▶ **Task objective**
Exactly repeat the lines starting at the one that holds "curve.update()" and ending at the one that holds "for path, value". Both end lines count; leave out everything else.

▶ **Raw data**
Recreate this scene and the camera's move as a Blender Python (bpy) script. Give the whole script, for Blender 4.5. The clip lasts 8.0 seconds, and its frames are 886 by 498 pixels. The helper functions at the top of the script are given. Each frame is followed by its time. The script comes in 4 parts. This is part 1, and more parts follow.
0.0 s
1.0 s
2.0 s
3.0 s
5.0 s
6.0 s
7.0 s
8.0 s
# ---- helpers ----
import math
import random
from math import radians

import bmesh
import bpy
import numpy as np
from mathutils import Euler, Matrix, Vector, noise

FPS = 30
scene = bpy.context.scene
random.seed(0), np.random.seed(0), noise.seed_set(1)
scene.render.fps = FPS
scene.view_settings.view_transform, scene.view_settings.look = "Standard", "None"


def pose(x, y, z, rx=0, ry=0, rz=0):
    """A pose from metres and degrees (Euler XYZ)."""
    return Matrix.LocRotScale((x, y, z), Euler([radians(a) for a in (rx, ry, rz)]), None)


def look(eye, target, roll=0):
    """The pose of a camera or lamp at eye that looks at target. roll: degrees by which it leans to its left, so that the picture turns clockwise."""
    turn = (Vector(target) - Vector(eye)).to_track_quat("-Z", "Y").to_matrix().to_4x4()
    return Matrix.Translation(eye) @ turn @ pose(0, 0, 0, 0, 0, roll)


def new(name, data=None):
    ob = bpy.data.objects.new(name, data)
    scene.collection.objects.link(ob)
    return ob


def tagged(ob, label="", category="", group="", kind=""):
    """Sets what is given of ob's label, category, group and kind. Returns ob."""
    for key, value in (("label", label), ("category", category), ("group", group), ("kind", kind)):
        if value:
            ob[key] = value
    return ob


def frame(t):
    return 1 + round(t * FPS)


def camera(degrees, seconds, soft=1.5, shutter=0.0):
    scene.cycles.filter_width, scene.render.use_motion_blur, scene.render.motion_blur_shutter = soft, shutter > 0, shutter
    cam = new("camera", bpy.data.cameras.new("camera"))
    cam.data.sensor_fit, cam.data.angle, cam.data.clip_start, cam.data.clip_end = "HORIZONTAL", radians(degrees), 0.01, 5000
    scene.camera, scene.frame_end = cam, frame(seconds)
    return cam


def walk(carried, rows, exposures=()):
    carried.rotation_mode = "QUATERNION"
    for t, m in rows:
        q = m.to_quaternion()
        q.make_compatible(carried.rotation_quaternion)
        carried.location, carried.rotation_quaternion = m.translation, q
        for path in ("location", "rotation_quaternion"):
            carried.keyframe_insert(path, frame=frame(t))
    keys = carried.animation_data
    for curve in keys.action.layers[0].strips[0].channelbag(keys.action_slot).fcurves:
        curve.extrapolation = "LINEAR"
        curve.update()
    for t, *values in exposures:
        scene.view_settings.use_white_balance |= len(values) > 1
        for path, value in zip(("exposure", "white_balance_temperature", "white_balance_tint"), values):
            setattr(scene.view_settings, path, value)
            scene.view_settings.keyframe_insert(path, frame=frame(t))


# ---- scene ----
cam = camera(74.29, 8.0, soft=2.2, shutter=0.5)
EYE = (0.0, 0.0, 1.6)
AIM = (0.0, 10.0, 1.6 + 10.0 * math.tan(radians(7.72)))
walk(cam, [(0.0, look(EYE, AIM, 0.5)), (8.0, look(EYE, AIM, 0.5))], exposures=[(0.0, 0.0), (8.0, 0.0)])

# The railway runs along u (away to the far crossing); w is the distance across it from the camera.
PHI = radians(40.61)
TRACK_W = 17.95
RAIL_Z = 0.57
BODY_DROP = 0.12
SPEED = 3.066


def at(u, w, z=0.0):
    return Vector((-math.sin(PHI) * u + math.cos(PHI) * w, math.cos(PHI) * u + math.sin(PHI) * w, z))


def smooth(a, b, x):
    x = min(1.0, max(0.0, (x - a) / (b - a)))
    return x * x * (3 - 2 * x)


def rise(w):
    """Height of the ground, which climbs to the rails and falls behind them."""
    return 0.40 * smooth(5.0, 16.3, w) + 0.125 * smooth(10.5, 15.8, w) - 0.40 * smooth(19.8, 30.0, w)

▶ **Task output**
        curve.update()
    for t, *values in exposures:
        scene.view_settings.use_white_balance |= len(values) > 1
        for path, value in zip(("exposure", "white_balance_temperature", "white_balance_tint"), values):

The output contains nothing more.